Ces notations m’ont rappelé la même sensation-vertige, exactement, qui m’a saisi la première aube blafarde dans le métro de Tokyo, au milieu de milliers de chauve-souris humanoïdes accrochées d’une main à leur poignée, de l’autre tenant l’attaché-case, chacune avec l’étoile éteinte de son visage, jusqu’au rush-humanity de la lente coulée vers les bureaux…
Ensuite le voyageur est en Judée, qui est celle à la fois d’un croquis rapporté de Chateaubriand (« le paysage qui entoure la ville est affreux »), où voisinent, dans une atmosphère de banlieue décatie jouxtant le désert, bédouins de bidonville et soldats fatigués gardant leur arme proche (« l’ordre existe de tirer dans la tête si l’on soupçonne que l’être qui s’approche peut être un combattant prêt à mourir »), vestiges archéologiques (Qumrân) et zones militaires, baigneurs de la mer Morte perpétuant la « foultitude solidaire du rhumatisme et de la tordue au fils des ans », et c’est parti pour un arpentage d’Israël qui superpose les images du catéchisme de jadis et celles du vrombissant présent ponctué d’explosions…
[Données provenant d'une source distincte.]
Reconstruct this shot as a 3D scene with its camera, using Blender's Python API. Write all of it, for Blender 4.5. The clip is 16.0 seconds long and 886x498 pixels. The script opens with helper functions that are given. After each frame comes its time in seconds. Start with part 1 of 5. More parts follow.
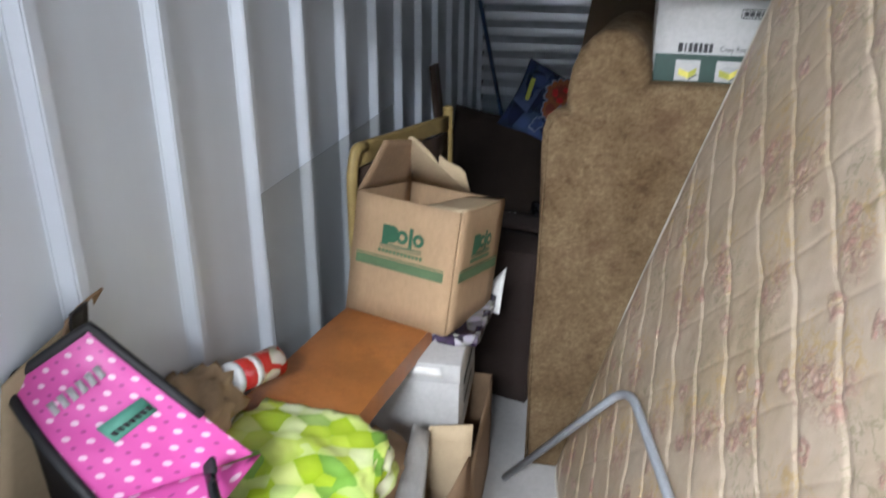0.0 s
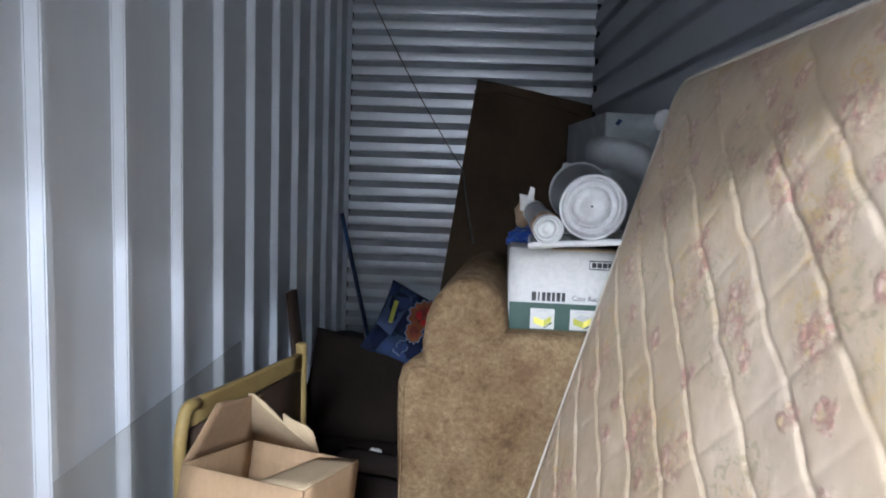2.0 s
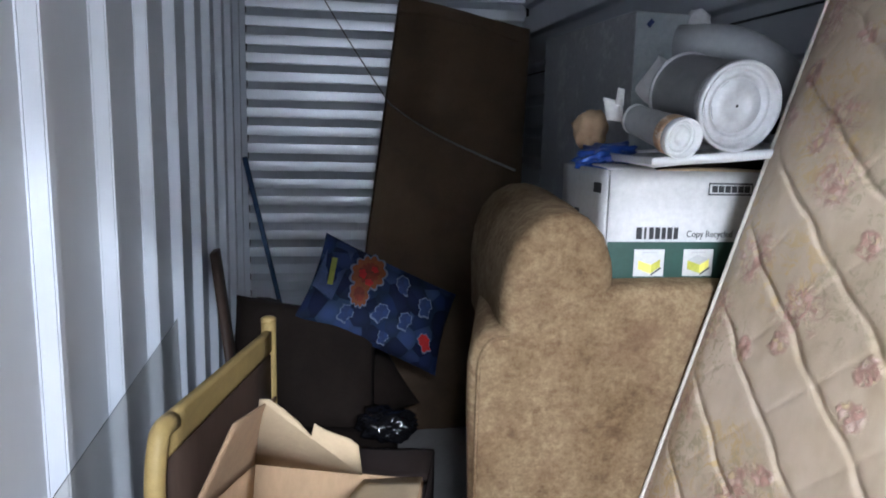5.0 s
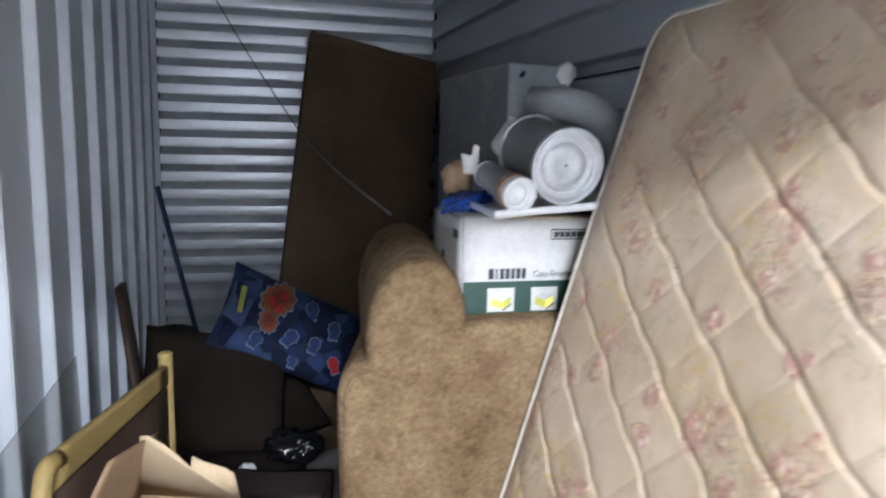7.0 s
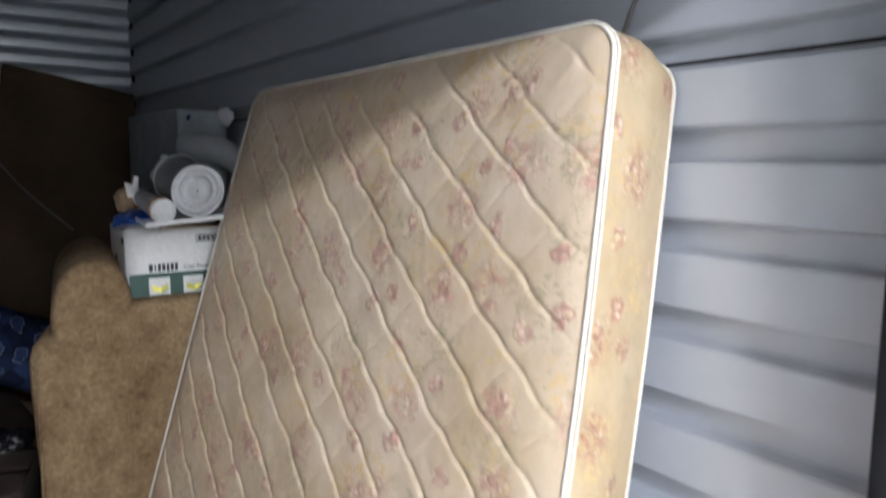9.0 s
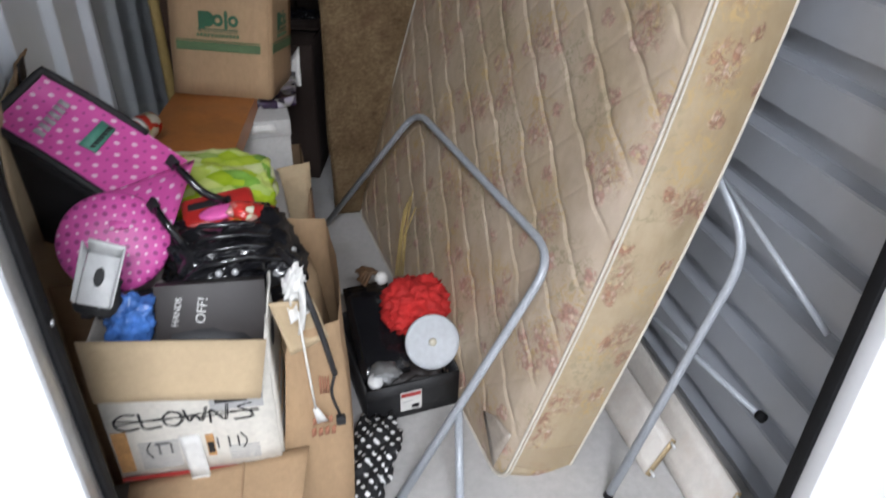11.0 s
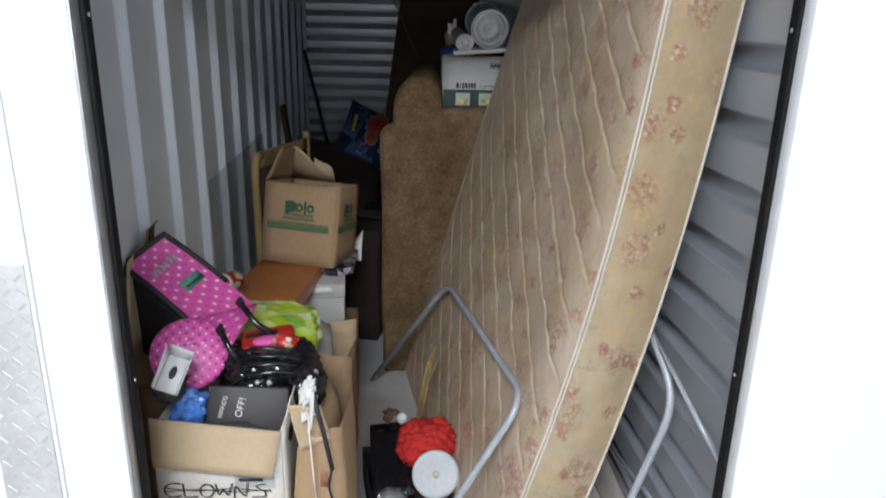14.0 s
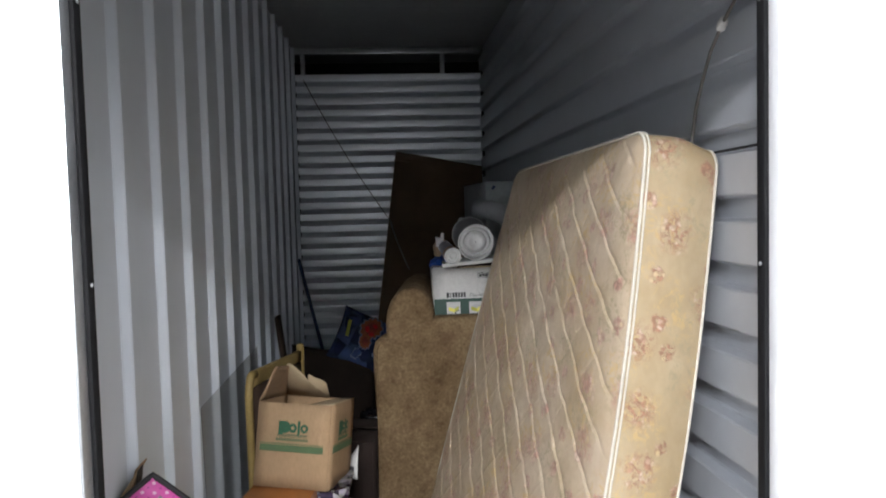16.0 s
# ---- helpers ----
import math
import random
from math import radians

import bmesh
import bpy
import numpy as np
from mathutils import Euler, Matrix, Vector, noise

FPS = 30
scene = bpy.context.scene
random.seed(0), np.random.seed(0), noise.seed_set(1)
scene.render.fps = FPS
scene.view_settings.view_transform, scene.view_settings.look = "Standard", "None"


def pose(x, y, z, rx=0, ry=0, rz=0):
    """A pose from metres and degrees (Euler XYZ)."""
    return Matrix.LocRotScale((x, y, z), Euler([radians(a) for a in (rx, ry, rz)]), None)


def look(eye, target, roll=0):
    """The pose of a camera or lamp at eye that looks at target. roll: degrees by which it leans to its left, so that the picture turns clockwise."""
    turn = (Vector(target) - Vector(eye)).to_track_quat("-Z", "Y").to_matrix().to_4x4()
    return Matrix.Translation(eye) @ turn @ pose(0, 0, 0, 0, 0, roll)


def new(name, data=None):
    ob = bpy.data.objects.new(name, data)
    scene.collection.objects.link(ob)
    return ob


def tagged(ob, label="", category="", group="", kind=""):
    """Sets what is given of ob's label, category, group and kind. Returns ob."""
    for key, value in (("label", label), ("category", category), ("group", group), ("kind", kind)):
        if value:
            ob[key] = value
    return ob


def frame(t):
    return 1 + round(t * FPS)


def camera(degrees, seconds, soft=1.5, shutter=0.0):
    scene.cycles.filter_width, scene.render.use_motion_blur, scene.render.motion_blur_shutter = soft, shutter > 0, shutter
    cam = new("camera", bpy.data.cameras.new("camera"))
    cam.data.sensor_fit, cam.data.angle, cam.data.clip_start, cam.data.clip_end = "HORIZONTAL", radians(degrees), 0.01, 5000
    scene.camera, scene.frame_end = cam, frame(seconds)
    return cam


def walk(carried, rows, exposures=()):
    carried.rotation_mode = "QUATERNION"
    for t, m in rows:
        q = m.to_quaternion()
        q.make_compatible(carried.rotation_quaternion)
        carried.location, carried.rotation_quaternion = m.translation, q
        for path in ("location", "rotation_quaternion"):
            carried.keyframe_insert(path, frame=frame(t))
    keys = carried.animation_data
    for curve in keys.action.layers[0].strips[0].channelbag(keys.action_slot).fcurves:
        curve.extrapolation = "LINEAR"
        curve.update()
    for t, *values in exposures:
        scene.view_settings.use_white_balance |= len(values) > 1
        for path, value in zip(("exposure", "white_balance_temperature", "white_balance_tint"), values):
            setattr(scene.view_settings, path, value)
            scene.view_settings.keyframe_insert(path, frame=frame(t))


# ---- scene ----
cam = camera(64.4, 16.0, 1.8, 0.4)
PATH = [
    (0, (0.035, 0.042, 1.554), (-0.369, 1.851, 0.802), 0.8),
    (0.5, (0.047, 0.069, 1.583), (-0.263, 1.959, 1.007), 1.2),
    (1, (0.058, 0.095, 1.612), (-0.153, 2.042, 1.204), 1.0),
    (1.5, (0.082, 0.149, 1.649), (-0.03, 2.128, 1.378), 1.4),
    (2, (0.065, 0.237, 1.669), (-0.029, 2.223, 1.451), 2.1),
    (2.5, (-0.104, 0.409, 1.685), (-0.108, 2.4, 1.498), 3.1),
    (3, (-0.207, 0.552, 1.675), (0.032, 2.525, 1.455), 3.0),
    (3.5, (-0.259, 0.636, 1.654), (0.105, 2.59, 1.433), 3.4),
    (4, (-0.333, 0.716, 1.609), (-0.046, 2.681, 1.37), 2.7),
    (4.2, (-0.365, 0.742, 1.587), (-0.062, 2.703, 1.34), 2.3),
    (6.3, (-0.396, 0.799, 1.524), (0.036, 2.704, 1.092), 2.1),
    (6.5, (-0.382, 0.774, 1.554), (0.091, 2.679, 1.167), 2.1),
    (7, (-0.281, 0.608, 1.633), (0.239, 2.517, 1.344), 1.3),
    (7.5, (-0.124, 0.343, 1.701), (0.407, 2.264, 1.533), 0.5),
    (8, (-0.102, 0.079, 1.731), (0.649, 1.93, 1.625), 0.7),
    (8.5, (-0.215, -0.1, 1.733), (0.818, 1.61, 1.649), 0.4),
    (9, (-0.287, -0.217, 1.683), (0.863, 1.401, 1.444), 0.5),
    (9.5, (-0.275, -0.326, 1.58), (0.64, 1.364, 1.025), -0.4),
    (10, (-0.262, -0.422, 1.526), (0.456, 1.281, 0.762), 1.2),
    (10.2, (-0.260, -0.443, 1.522), (0.385, 1.259, 0.655), 1.2),
    (12.3, (-0.181, -0.917, 1.465), (0.022, 0.702, 0.308), 3.5),
    (12.5, (-0.176, -0.95, 1.487), (0.058, 0.72, 0.412), 3.3),
    (13, (-0.087, -1.02, 1.527), (0.162, 0.708, 0.551), 2.8),
    (13.4, (-0.041, -1.065, 1.556), (0.12, 0.739, 0.707), 2.0),
    (13.5, (-0.039, -1.07, 1.572), (0.116, 0.759, 0.778), 1.9),
    (14, (-0.035, -1.098, 1.62), (0.09, 0.802, 1.007), 1.3),
    (14.5, (-0.045, -1.106, 1.652), (0.082, 0.83, 1.167), 0.7),
    (15, (-0.039, -1.102, 1.679), (0.091, 0.863, 1.331), 0.1),
    (15.5, (-0.039, -1.101, 1.708), (0.102, 0.883, 1.491), -0.5),
    (16, (-0.029, -1.096, 1.728), (0.118, 0.896, 1.626), -1.5),
]
EXPOSURES = [(0, 0.94, 6100, 11.7), (1, 1.16, 5950, 12.2), (2.5, 1.48, 5850, 13.2), (3.5, 1.56, 5750, 13.2), (7, 1.80, 6000, 14.2), (7.8, 1.62, 6100, 14.2), (8.5, 1.20, 6100, 13.2), (9, 0.78, 6200, 13.2), (9.5, 0.38, 6300, 14.2), (10.2, 0.16, 6300, 13.2), (12.3, -0.52, 6250, 13.2), (13, -0.52, 6100, 13.2), (14, -0.29, 6300, 11.7), (16, 0.35, 6550, 12.2)]
walk(cam, [(t, look(eye, target, roll)) for t, eye, target, roll in PATH], EXPOSURES)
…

C’est un livre à lire lentement et en tous sens, dans l’ordre et dans le désordre, mais avec la même attention qui leste chaque observation de l’auteur. Je vais le trimballer avec moi jusqu’à la fin de l’année et peut-être au-delà. Sa lecture est à la fois intéressante, parfois un peu freinée par la pléthore, et vivifiante du point de vue de la langue qu’il touille et travaille au corps.
Voilà ce que ça donne par exemple : « Emporter en soi un morceau du monde et le bercer pieds nus dans le sable de la Méditerranée ou dans un manteau de laine sous les arbres nus de l’hiver brandebourgeois, parmi un rouge de brique nordique et les odeurs infinitésimales du charbon de houille se glissant dans le décor d’un passé prussien. Quatre millions de réfugués. Six millions de morts. Le H Manque sur l’inscription en tubes luminescents au sud du Sheraton. Vitres obscures. Mer léchée de flammes perçant le mur protégeant les vivants dormant encore ou déjà parvenus, sains et saufs, sur la plage du réveil. Drames de la mémoire du Narrateur à Balbec, imagination de l’eau, lumineuse, lustrale, reflétée aux fenêtres muettes de solitude, encore tapies dans l’ombre ».
Or comme il y en a 500 page de ce tonneau-là, on se souhaite bon voyage…

Yves Rosset. Oasis de transit. Bernard Campiche éditeur, 529p.